Liquid Natural Gas (LNG) – the facts
LNG is a fossil fuel that, when extracted, transported and burnt as a marine fuel, leaks methane into the atmosphere – a dangerous global-warming gas that is over 80-times more climate-warming in the short-term than carbon dioxide.
The UN’s Intergovernmental Panel on Climate Change (IPCC) identified rapid methane emission cuts as one of the top priorities in order to limit global warming to as close to 1.5°C as possible. The IPCC’s latest report focusing on climate mitigation makes clear that fossil gas in the form of LNG is not a solution for shipping’s decarbonisation.
Contrary to what climate science requires, shipping and port companies have been going full steam ahead in the wrong direction, investing heavily in fossil LNG, alleging that the fuel will reduce their environmental impacts and climate pollution. There are currently over 785 new cargo ships on order globally, with over 400 being built to run on fossil LNG.
Burning more fossil LNG onboard vessels is a disaster in the making for our planet. It would only increase methane emissions from ships, which already rose by 150% between 2012 and 2018, according to the UN International Maritime Organisation (IMO).
Methane emissions also decrease air quality and the increased demand for LNG—including in the marine sector—leads to adverse land-based impacts, such as polluted drinking water, reduction in crop production, and higher premature death rates.
⬆️ A disguised gas executive from Shell LNG demonstrates how LNG flares happen (all the time) using an oil pump. Photo João Daniel Pereira.
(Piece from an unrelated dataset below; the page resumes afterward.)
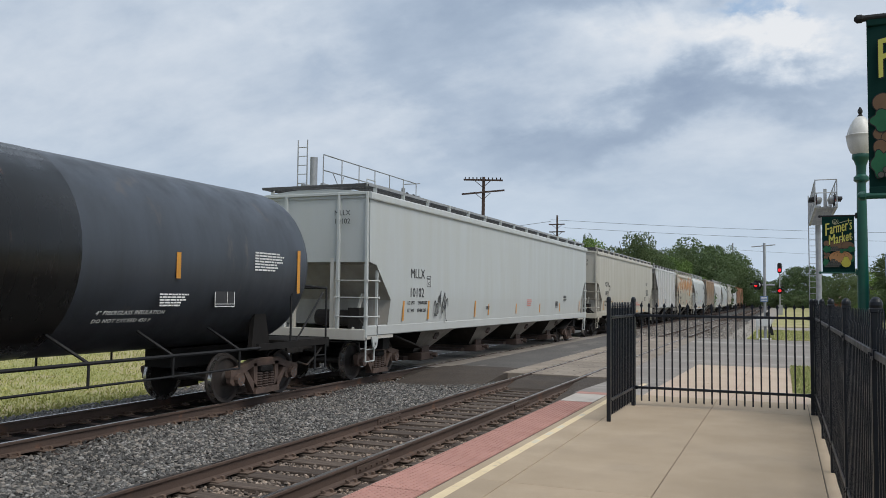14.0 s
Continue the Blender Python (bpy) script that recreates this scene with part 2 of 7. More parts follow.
M_BANNER = surf("dark_green_banner", (0.005, 0.032, 0.027), (0.004, 0.025, 0.022), 2, rough=0.8, bump=0.1, fine=150, spec=0.1)
M_GLOBE = surf("frosted_globe", (0.66, 0.65, 0.62), (0.50, 0.49, 0.46), 3, (2.5, 2.5, 0.7), rough=0.3, bump=0)
M_GALV = surf("galvanised_steel", (0.37, 0.38, 0.39), (0.28, 0.29, 0.30), 3, rough=0.5, metal=0.3, bump=0.05)
M_WOODPOLE = surf("utility_pole_wood", (0.085, 0.056, 0.046), (0.055, 0.038, 0.032), 2, (5, 5, 0.4), 0.9, bump=0.4)
M_BLACK = surf("matt_black", (0.012, 0.012, 0.013), rough=0.7)
M_WIRE = surf("wire_grey", (0.22, 0.24, 0.27), rough=0.7, bump=0)
M_REDGLOW = surf("red_signal_lens", (1.0, 0.012, 0.02), (1.0, 0.012, 0.02), emit=1.3, bump=0)
M_REDLENS = surf("dark_red_lens", (0.30, 0.016, 0.03), rough=0.25, bump=0)
M_WHITE = surf("white_marking", (0.74, 0.74, 0.72), (0.66, 0.66, 0.64), 4, rough=0.6, bump=0)
M_BLACKMARK = surf("black_marking", (0.028, 0.028, 0.03), (0.045, 0.045, 0.047), 6, rough=0.6, bump=0)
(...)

We Need Strong Methane Regulations at the IMO
According to the IPCC (AR6), addressing the climate emergency and its devastating impacts on people requires urgently tackling methane emissions in the near term. LNG proponents are gaslighting policymakers about the real size of the climate and health impacts of LNG while jeopardising a liveable future on this planet.
The International Maritime Organisation is the United Nations body regulating international shipping. Currently, no specific international regulations exist for methane emissions from ships.
Call for action at the IMO:
LNG is a fossil fuel that negatively impacts people, the environment, and the climate at every stage of its life cycle.
We demand:
1. The Member States of the IMO recognise this fact and stop listening to the SEA LNG lobbyists.
2. All companies involved in the promotion of LNG are scrutinised to establish if this is a breach of their Environmental Sustainability Goals.
3. The IMO to promote efficiency and the use of sail and electrically powered vessels by incentivising uptake in the shipping sector, empowering and upskilling workers and introducing fairer shipping routes.
⬆️ The World is dying before our eyes. Photo João Daniel Pereira.
1. Unlike SEA-LNG we don’t lie about what we do. We did not use LNG to drown the Sea Goddess – that would be murder. Instead we used harmless water.